De même la substance du pain et du vin subsiste jusqu'au dernier instant de la consécration. Or, au dernier instant de la consécration, la substance du corps et du sang du Christ est déjà là, de même que la forme engendrée apparaît dès le dernier instant de la génération. On ne peut donc trouver aucun instant où la matière préexistante soit là. Car on ne peut dire que la substance du pain ou du vin se résolve progressivement en la matière préexistante, ou qu'elle sorte progressivement du lieu occupé par les espèces. Car, si cela commençait de se produire au dernier instant de la consécration, il y aurait en même temps, sous une partie de l'hostie, le corps du Christ à côté de la substance du pain, hypothèse que nous avons éliminée. Et si ce changement graduel commençait avant la consécration, il faudrait admettre qu'à un certain moment il n'y aurait dans une partie de l'hostie, ni la substance du pain ni le corps du Christ. Ce qui est absurde.

Nos auteurs eux-mêmes se sont rendu compte de ces difficultés. Aussi ont-ils posé le second terme de l'alternative : l'anéantissement. Mais cela aussi est impossible. Car on ne peut admettre aucun mode selon lequel le vrai corps du Christ commence à être dans ce sacrement, sinon par la conversion du pain en ce corps ; mais cette conversion est supprimée si l'on admet soit l'anéantissement du pain, soit sa résolution en la matière préexistante. De même encore on ne trouve rien qui puisse être cause d'une telle résolution ou annihilation dans le sacrement, car l'effet du sacrement est signifié par la forme. Or les paroles qui constituent cette forme : « Ceci est mon corps », ne signifient rien de tel. La thèse de ces auteurs est donc évidemment fausse.

Solutions

1. La substance du pain et du vin, une fois la consécration accomplie, ne subsiste ni sous les espèces sacramentelles ni ailleurs. Il ne s'ensuit pas qu'elle soit anéantie ; elle est convertie au corps du Christ. De même, lorsque l'air se transforme en feu, il n'est plus là et il n'est pas ailleurs ; il ne s'ensuit pas qu'il soit anéanti.

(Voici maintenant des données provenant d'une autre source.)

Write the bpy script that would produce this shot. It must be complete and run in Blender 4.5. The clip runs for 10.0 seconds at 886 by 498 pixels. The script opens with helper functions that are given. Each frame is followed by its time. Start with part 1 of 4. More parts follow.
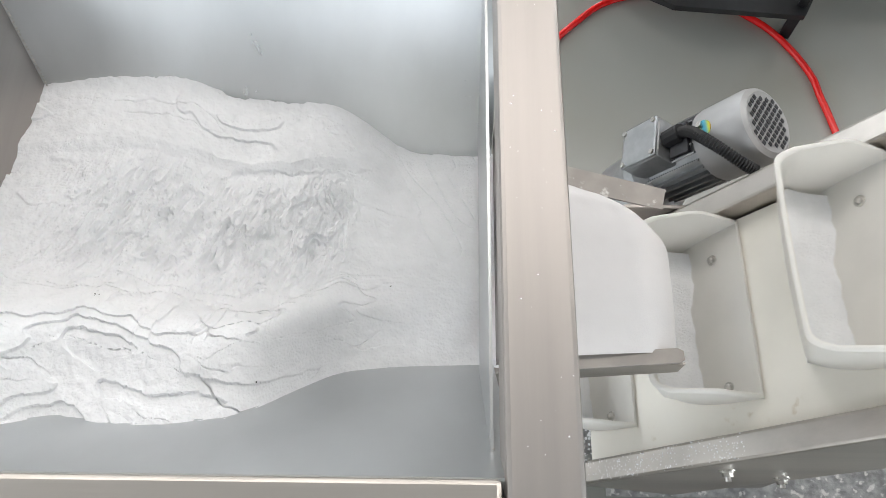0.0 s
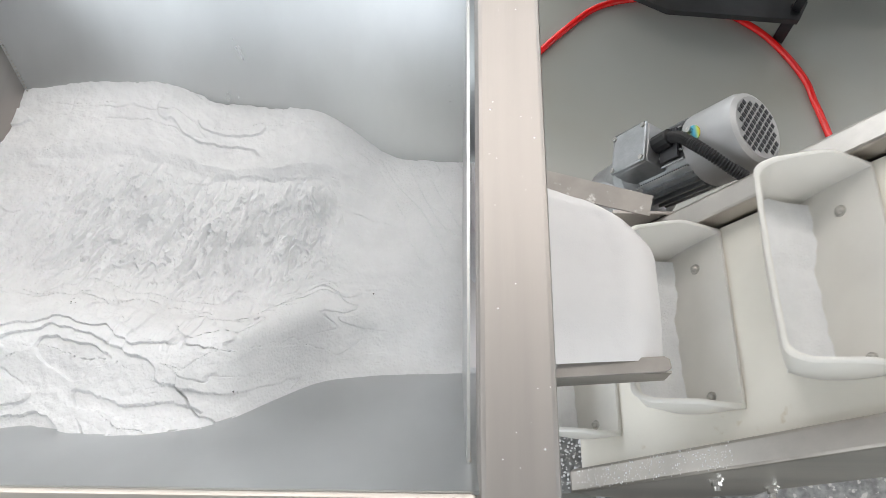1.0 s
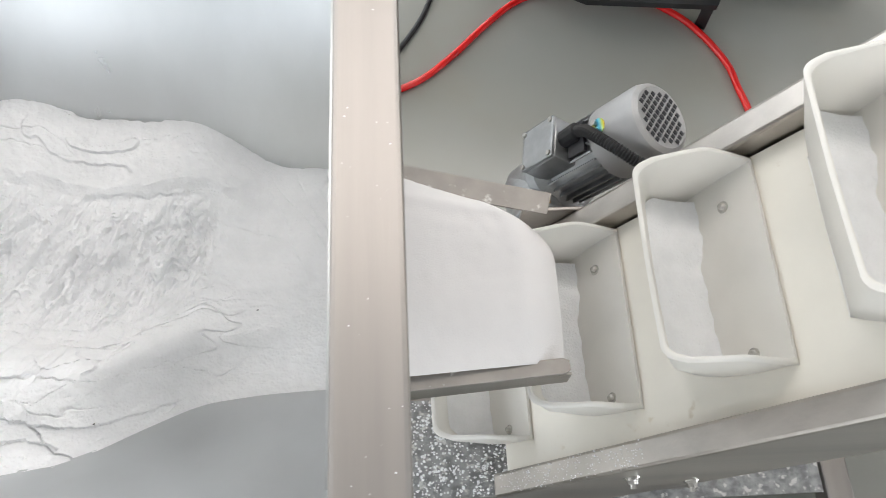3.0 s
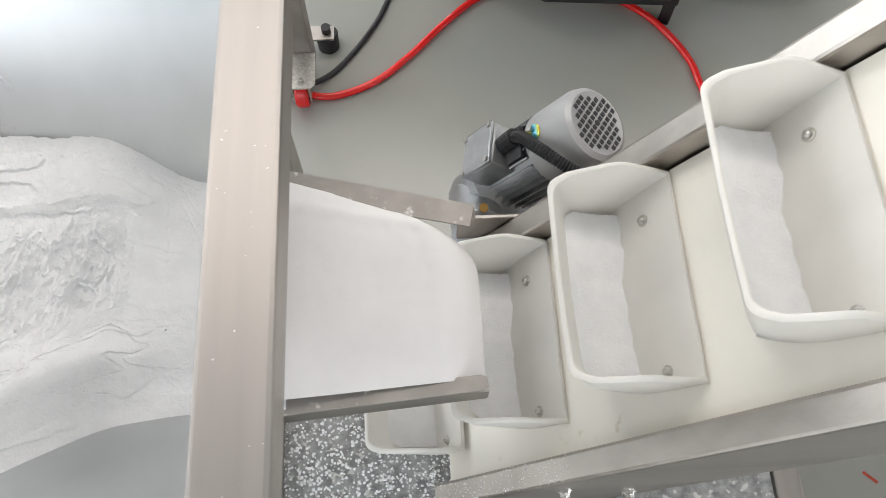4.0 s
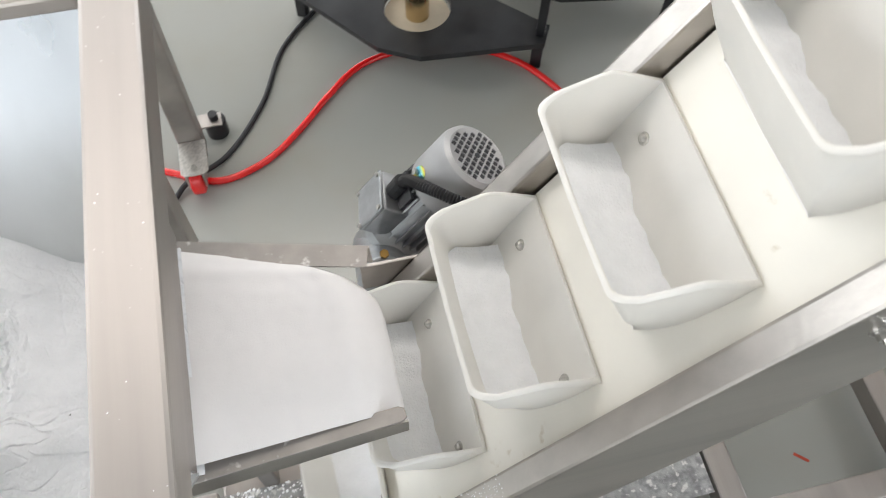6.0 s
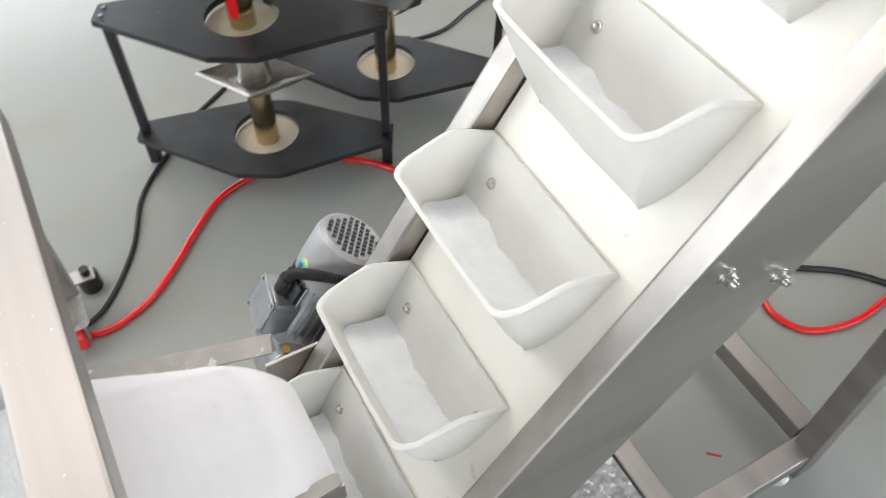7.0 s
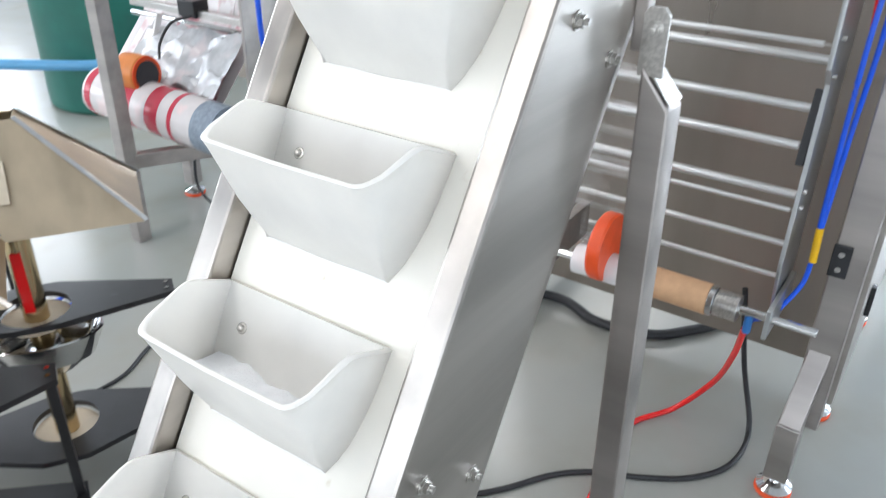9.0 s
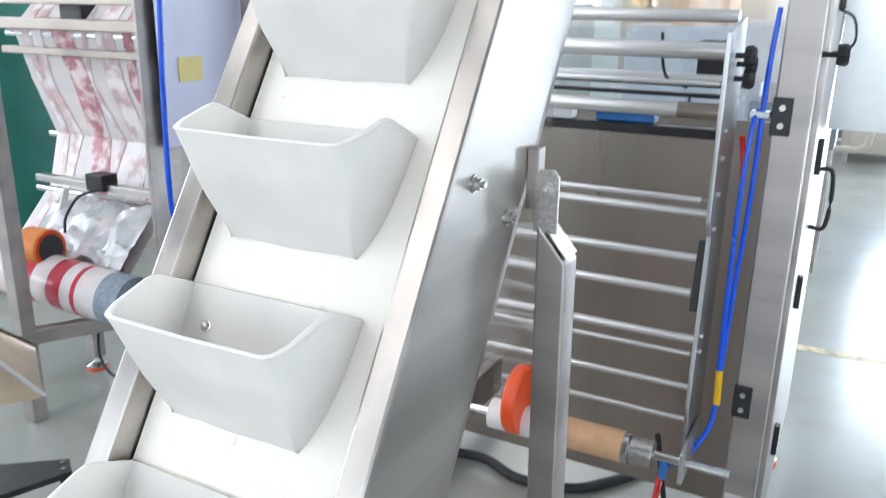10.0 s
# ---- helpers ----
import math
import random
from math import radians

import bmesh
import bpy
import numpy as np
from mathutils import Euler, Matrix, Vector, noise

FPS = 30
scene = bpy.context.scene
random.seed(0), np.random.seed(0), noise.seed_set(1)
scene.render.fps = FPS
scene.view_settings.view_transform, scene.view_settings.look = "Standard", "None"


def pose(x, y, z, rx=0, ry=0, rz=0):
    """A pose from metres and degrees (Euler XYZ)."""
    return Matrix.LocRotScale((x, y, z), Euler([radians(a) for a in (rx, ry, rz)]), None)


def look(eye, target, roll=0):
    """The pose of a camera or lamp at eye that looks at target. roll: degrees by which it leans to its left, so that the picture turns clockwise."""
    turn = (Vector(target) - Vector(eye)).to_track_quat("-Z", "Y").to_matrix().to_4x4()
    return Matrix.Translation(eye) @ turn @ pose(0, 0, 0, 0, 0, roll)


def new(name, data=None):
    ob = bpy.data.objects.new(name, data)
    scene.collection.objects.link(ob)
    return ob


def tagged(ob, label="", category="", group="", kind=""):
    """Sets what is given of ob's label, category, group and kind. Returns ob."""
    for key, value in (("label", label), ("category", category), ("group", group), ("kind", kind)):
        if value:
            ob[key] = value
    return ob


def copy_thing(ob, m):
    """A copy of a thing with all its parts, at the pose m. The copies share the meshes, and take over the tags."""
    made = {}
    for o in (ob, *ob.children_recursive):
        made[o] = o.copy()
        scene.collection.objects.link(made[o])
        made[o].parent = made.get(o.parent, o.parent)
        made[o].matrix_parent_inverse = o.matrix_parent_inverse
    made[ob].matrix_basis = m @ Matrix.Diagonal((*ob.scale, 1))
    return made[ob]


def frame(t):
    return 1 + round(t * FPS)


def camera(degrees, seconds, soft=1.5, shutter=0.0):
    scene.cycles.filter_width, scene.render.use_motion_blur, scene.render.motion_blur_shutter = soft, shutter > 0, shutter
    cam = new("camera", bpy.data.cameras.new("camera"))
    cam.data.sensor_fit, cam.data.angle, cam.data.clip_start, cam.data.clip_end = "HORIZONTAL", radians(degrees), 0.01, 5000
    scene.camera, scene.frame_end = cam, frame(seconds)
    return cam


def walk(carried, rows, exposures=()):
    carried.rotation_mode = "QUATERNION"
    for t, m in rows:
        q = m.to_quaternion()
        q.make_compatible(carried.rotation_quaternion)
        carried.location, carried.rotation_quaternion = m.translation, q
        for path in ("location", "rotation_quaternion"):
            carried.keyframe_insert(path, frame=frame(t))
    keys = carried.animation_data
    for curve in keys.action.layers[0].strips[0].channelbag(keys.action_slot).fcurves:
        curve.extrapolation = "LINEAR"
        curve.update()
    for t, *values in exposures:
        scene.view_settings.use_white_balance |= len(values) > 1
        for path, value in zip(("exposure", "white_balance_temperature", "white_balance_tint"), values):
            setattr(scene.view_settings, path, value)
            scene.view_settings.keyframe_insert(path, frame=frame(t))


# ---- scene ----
EXPOSURE = [(0, -0.29, 6700, 11.8), (3, -0.27, 6750, 12), (5, -0.26, 6850, 13), (7, -0.08, 6600, 12), (8.5, -0.05, 6350, 12), (10, -0.24, 6150, 12)]
WINDOW_WATTS, WEST_WATTS, SOUTH_WATTS, EAST_WATTS, LAMP_WATTS = 170, 170, 125, 60, 68
DOOR_WATTS = 1150
cam = camera(58.59, 10.0, soft=0.8, shutter=0.4)
PATH = [
    (0, (0.2581, -0.1773, 1.6087), (0.2642, 0.2281, 0.6946), 1.66),
    (0.5, (0.2685, -0.1733, 1.6068), (0.2736, 0.2343, 0.6937), 1.63),
    (1, (0.2794, -0.1684, 1.6012), (0.2845, 0.2407, 0.6887), 1.55),
    (1.5, (0.2991, -0.1645, 1.5902), (0.3056, 0.2463, 0.6786), 1.23),
    (2, (0.3170, -0.1582, 1.5831), (0.3333, 0.2526, 0.6715), 1.74),
    (2.5, (0.3411, -0.1523, 1.5727), (0.3713, 0.2581, 0.6613), 2.66),
    (3, (0.3830, -0.1444, 1.5802), (0.4230, 0.2595, 0.6662), 3.22),
    (3.2, (0.4023, -0.1354, 1.5825), (0.4471, 0.2619, 0.6659), 3.73),
    (4.3, (0.5213, -0.1099, 1.5747), (0.5511, 0.2801, 0.6543), 1.43),
    (4.5, (0.5319, -0.1107, 1.5725), (0.5621, 0.2819, 0.6533), 1.37),
    (5, (0.5393, -0.1169, 1.5745), (0.5790, 0.2836, 0.6591), 1.33),
    (5.2, (0.5380, -0.1188, 1.5763), (0.5877, 0.2877, 0.6640), 1.55),
    (6.3, (0.5207, -0.2135, 1.5808), (0.6962, 0.2785, 0.7281), 2.18),
    (6.5, (0.5088, -0.2345, 1.5858), (0.7188, 0.2717, 0.7493), 1.95),
    (7, (0.4836, -0.2830, 1.5940), (0.7955, 0.2516, 0.8086), 1.59),
    (7.5, (0.4654, -0.3253, 1.5995), (0.8883, 0.2221, 0.8774), 0.99),
    (8, (0.4571, -0.3611, 1.6056), (0.9881, 0.1767, 0.9508), 0.82),
    (8.5, (0.4621, -0.3843, 1.6027), (1.0937, 0.1344, 1.0265), 0.76),
    (9, (0.4535, -0.3954, 1.6040), (1.1779, 0.0982, 1.1228), 0.85),
    (9.5, (0.4445, -0.4064, 1.6076), (1.2371, 0.0629, 1.2182), 0.82),
    (10, (0.4318, -0.4154, 1.6069), (1.2782, 0.0303, 1.3156), 0.90),
]
walk(cam, [(t, look(e, g, r)) for t, e, g, r in PATH], exposures=EXPOSURE)
# world: bare sky outside the hall
world = bpy.data.worlds.new("world")
scene.world = world
world.use_nodes = True
wn = world.node_tree
sky = wn.nodes.new("ShaderNodeTexSky")
sky.sky_type, sky.sun_disc = "NISHITA", False
sky.sun_elevation, sky.sun_rotation = radians(40), radians(20)
wn.links.new(sky.outputs[0], wn.nodes["Background"].inputs[0])
wn.nodes["Background"].inputs[1].default_value = 0.1


def area_lamp(name, m, w, h, watts, colour):
    d = bpy.data.lights.new(name, "AREA")
    d.shape, d.size, d.size_y, d.energy, d.color = "RECTANGLE", w, h, watts, colour
    ob = new(name, d)
    ob.matrix_world = m
    return ob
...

2. La forme qui est au point de départ ne se convertit pas en une autre forme, mais une forme en remplace une autre dans le même sujet ; la première forme ne subsiste donc que dans la puissance de la matière. Or ici la substance du pain est convertie au corps du Christ, nous l'avons vu. Donc l'objection ne vaut pas.

3. Après la consécration, c'est émettre une proposition fausse que de dire : « La substance du pain est quelque chose. » Mais ce en quoi la substance du pain a été convertie, est bien quelque chose. Donc la substance du pain n'est pas anéantie.


4. Le pain peut-il être converti au corps du Christ ?

Objections

1. La conversion est une espèce du genre changement. Mais en tout changement, il faut qu'il y ait un sujet, lequel est d'abord en puissance et ensuite en acte. Comme dit Aristote : « Le mouvement est l'acte de ce qui existe en puissance. » Mais on ne peut trouver aucun sujet commun à la substance du pain et à celle du corps du Christ. Car il est dit dans les Catégories d'Aristote que, par définition, la substance n'a pas de sujet. Il n'est donc pas possible que toute la substance du pain soit convertie au corps du Christ.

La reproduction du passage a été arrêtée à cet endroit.